WRITTEN REQUEST:
Exactly retype the lines from the top of the data through the line containing "made[ob].matrix_basis = m", leaving out every picture.

- - - -

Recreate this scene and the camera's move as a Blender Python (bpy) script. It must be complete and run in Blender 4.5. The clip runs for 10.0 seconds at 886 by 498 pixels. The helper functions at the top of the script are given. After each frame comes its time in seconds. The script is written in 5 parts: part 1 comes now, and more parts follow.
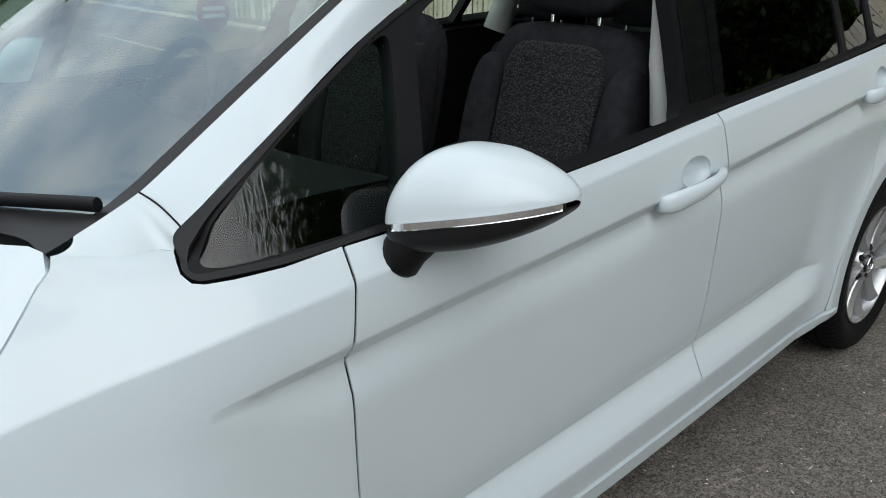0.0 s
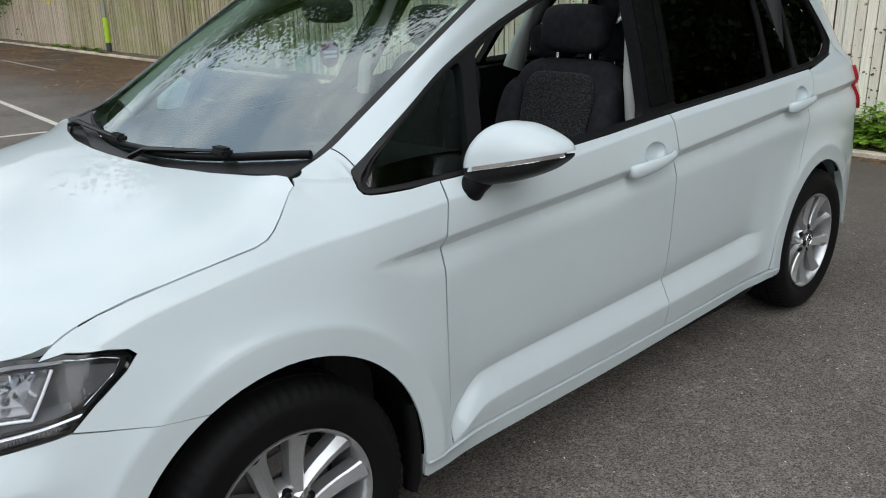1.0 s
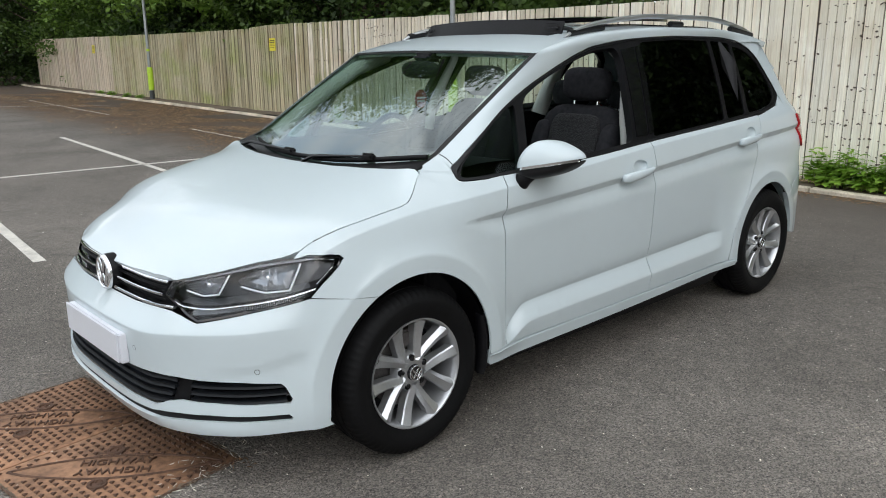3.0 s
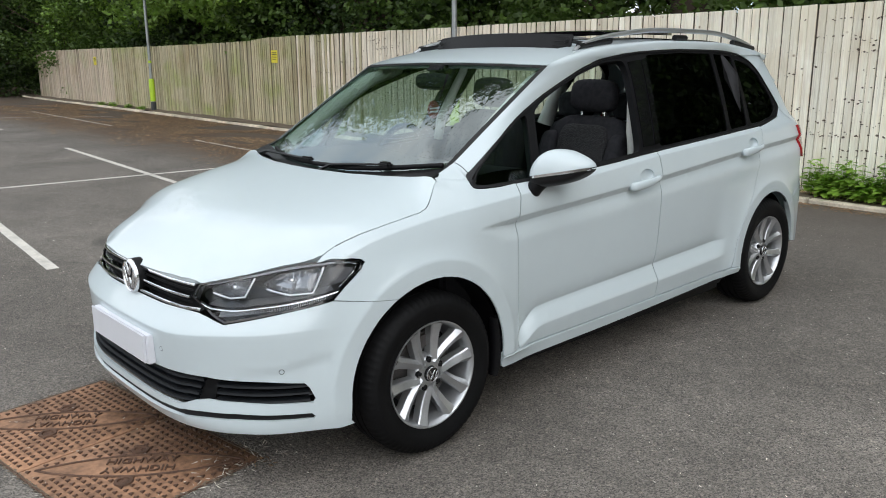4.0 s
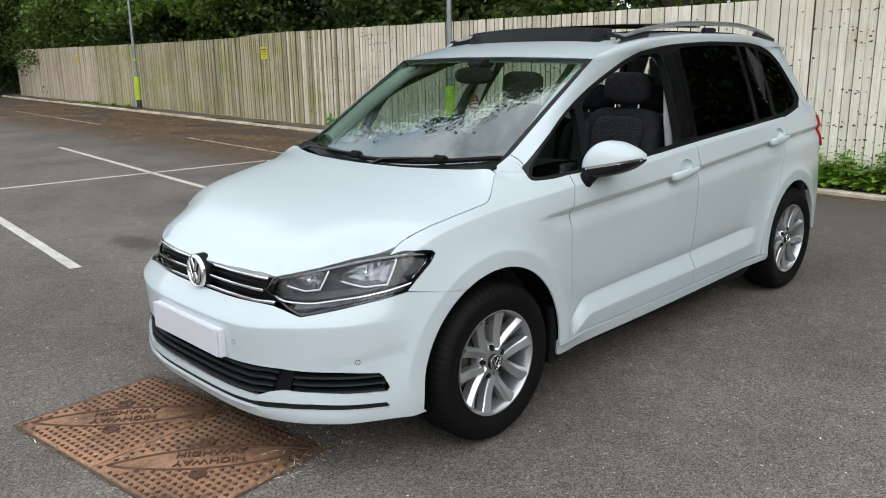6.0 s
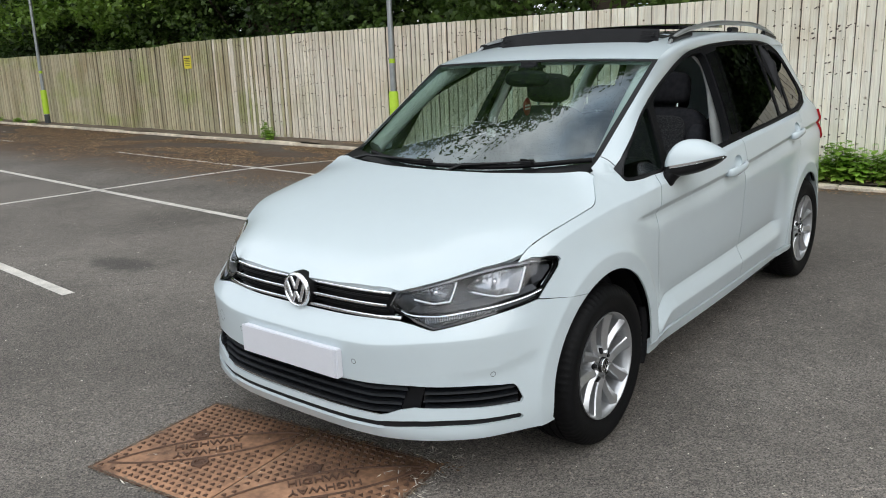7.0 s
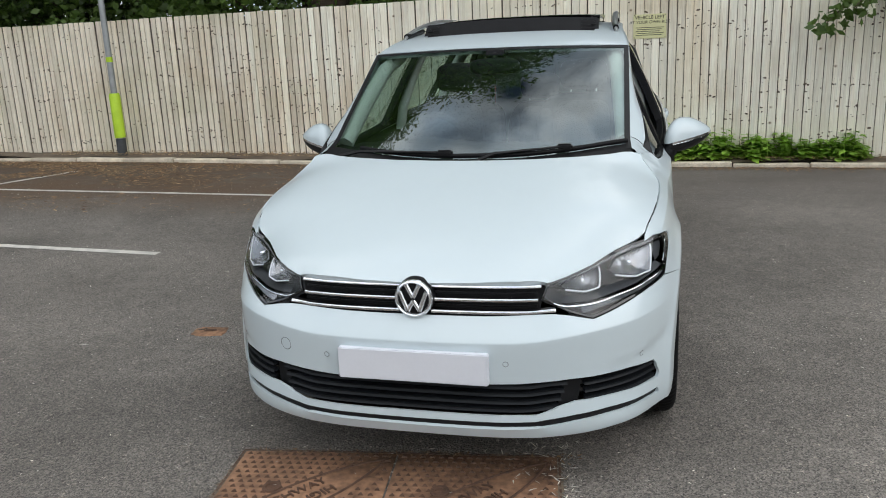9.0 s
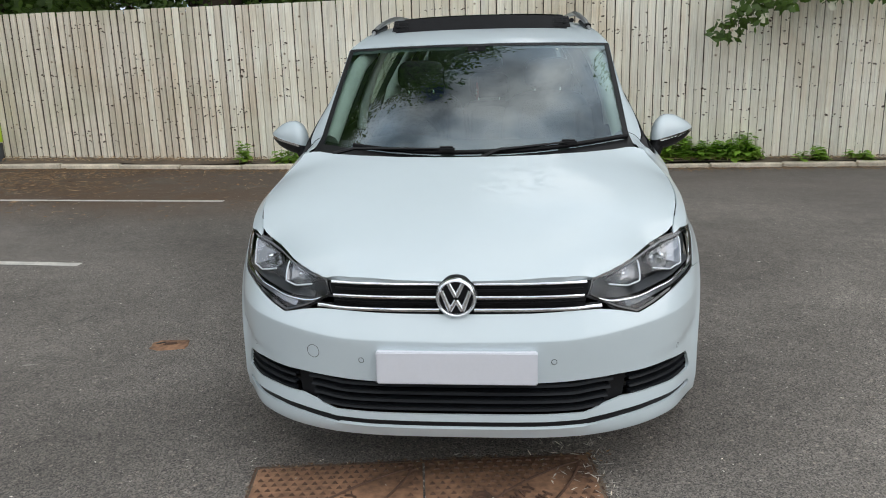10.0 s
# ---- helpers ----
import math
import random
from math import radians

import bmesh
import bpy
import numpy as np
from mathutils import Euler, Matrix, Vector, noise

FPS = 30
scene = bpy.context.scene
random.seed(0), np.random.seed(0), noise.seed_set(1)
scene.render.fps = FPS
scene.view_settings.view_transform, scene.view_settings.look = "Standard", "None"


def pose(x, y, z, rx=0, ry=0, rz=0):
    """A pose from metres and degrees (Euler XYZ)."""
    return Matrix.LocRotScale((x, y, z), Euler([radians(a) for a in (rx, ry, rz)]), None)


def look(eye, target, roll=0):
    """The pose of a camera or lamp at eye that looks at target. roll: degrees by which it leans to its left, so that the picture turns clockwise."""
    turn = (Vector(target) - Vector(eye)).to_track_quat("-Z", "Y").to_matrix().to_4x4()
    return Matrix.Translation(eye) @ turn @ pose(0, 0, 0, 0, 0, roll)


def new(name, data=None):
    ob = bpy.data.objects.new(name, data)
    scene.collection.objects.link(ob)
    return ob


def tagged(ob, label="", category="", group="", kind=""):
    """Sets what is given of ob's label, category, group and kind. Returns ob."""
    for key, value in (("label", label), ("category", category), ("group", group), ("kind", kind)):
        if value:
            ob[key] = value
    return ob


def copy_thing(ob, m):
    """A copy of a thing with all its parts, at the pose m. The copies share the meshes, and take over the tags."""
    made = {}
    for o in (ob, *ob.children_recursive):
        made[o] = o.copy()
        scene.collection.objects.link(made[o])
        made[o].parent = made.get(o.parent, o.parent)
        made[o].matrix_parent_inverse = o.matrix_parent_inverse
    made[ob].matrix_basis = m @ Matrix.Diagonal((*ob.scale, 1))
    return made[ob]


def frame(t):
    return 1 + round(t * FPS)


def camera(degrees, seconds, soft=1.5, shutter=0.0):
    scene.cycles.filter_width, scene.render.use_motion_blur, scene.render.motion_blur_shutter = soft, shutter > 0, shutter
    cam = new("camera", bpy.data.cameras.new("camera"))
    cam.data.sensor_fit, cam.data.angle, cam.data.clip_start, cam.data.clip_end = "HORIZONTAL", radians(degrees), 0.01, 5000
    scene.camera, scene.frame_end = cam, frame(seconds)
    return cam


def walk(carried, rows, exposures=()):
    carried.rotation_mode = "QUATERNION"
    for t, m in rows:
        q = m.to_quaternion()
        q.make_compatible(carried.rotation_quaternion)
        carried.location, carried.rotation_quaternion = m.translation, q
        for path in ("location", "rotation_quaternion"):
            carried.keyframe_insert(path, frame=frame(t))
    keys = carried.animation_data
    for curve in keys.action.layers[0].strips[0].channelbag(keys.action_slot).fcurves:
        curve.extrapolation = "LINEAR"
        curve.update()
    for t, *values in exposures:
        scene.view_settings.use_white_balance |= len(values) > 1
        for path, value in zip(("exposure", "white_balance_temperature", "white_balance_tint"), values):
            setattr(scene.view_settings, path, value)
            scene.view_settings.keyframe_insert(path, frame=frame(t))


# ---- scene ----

- - - -

WRITTEN RESPONSE:
Recreate this scene and the camera's move as a Blender Python (bpy) script. It must be complete and run in Blender 4.5. The clip runs for 10.0 seconds at 886 by 498 pixels. The helper functions at the top of the script are given. After each frame comes its time in seconds. The script is written in 5 parts: part 1 comes now, and more parts follow.
0.0 s
1.0 s
3.0 s
4.0 s
6.0 s
7.0 s
9.0 s
10.0 s
# ---- helpers ----
import math
import random
from math import radians

import bmesh
import bpy
import numpy as np
from mathutils import Euler, Matrix, Vector, noise

FPS = 30
scene = bpy.context.scene
random.seed(0), np.random.seed(0), noise.seed_set(1)
scene.render.fps = FPS
scene.view_settings.view_transform, scene.view_settings.look = "Standard", "None"


def pose(x, y, z, rx=0, ry=0, rz=0):
    """A pose from metres and degrees (Euler XYZ)."""
    return Matrix.LocRotScale((x, y, z), Euler([radians(a) for a in (rx, ry, rz)]), None)


def look(eye, target, roll=0):
    """The pose of a camera or lamp at eye that looks at target. roll: degrees by which it leans to its left, so that the picture turns clockwise."""
    turn = (Vector(target) - Vector(eye)).to_track_quat("-Z", "Y").to_matrix().to_4x4()
    return Matrix.Translation(eye) @ turn @ pose(0, 0, 0, 0, 0, roll)


def new(name, data=None):
    ob = bpy.data.objects.new(name, data)
    scene.collection.objects.link(ob)
    return ob


def tagged(ob, label="", category="", group="", kind=""):
    """Sets what is given of ob's label, category, group and kind. Returns ob."""
    for key, value in (("label", label), ("category", category), ("group", group), ("kind", kind)):
        if value:
            ob[key] = value
    return ob


def copy_thing(ob, m):
    """A copy of a thing with all its parts, at the pose m. The copies share the meshes, and take over the tags."""
    made = {}
    for o in (ob, *ob.children_recursive):
        made[o] = o.copy()
        scene.collection.objects.link(made[o])
        made[o].parent = made.get(o.parent, o.parent)
        made[o].matrix_parent_inverse = o.matrix_parent_inverse
    made[ob].matrix_basis = m @ Matrix.Diagonal((*ob.scale, 1))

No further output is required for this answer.